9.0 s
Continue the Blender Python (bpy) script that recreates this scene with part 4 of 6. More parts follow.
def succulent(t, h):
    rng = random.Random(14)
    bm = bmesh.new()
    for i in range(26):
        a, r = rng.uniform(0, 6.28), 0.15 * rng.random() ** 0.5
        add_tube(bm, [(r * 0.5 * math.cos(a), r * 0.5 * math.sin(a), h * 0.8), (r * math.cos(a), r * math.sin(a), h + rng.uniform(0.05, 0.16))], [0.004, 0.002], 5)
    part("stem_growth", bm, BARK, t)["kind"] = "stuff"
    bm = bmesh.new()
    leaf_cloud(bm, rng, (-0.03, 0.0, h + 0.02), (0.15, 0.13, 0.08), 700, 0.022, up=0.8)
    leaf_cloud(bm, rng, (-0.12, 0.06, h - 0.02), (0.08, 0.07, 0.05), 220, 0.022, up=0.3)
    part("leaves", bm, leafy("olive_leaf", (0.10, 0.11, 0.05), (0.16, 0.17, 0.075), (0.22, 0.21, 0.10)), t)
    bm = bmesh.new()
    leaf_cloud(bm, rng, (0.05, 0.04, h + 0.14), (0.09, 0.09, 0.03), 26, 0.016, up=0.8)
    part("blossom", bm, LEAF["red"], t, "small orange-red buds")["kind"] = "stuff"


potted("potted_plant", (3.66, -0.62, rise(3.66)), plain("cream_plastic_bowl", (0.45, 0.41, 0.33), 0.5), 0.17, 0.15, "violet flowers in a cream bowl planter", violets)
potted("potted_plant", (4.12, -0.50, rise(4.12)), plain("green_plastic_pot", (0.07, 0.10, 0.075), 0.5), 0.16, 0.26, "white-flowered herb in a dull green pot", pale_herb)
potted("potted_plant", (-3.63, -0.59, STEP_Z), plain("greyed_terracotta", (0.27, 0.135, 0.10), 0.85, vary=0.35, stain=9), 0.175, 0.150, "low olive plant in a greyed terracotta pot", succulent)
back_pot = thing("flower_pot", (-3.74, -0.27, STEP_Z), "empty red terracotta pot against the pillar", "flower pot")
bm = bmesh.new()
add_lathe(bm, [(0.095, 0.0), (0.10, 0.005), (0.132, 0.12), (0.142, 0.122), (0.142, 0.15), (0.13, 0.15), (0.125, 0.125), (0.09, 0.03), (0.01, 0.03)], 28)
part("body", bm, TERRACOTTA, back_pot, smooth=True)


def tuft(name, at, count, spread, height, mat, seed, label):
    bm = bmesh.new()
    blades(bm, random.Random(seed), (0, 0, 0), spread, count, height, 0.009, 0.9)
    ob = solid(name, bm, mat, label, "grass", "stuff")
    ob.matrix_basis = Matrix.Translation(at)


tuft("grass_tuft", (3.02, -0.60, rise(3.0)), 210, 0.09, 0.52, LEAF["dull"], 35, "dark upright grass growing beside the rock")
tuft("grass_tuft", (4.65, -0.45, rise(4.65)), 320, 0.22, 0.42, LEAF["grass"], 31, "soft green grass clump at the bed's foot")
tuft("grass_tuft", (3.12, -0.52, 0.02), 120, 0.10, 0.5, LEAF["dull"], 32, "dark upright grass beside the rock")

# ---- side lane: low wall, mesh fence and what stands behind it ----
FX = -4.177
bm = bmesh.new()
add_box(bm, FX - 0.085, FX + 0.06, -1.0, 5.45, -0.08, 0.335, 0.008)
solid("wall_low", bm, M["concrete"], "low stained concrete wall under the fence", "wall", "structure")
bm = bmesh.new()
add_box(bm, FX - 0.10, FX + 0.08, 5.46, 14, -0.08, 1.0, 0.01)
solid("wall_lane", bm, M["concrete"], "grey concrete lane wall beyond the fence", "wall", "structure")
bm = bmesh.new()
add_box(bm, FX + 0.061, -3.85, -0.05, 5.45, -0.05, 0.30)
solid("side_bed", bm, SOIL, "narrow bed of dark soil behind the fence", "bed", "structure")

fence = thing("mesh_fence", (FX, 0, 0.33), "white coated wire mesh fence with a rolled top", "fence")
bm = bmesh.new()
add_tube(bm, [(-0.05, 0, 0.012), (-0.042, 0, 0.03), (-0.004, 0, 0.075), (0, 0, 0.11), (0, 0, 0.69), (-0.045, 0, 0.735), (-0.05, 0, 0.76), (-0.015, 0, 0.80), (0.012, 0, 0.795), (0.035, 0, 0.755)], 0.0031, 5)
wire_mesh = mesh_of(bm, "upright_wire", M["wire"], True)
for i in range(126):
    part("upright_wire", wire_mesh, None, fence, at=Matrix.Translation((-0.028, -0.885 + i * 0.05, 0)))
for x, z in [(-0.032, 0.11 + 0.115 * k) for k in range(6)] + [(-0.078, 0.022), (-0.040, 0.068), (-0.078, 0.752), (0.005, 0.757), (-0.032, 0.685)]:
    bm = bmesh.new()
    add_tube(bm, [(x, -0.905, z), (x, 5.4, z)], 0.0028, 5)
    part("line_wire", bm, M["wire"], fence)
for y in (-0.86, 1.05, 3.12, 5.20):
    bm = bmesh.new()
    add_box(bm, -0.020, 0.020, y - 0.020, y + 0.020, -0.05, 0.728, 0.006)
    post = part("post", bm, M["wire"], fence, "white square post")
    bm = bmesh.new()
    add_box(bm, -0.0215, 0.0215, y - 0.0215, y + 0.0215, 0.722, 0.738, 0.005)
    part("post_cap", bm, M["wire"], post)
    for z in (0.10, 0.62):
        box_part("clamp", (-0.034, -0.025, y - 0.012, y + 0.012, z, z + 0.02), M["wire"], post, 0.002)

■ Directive
Return from the data every line that holds "with".

■ The output
Continue the Blender Python (bpy) script that recreates this scene with part 4 of 6. More parts follow.
fence = thing("mesh_fence", (FX, 0, 0.33), "white coated wire mesh fence with a rolled top", "fence")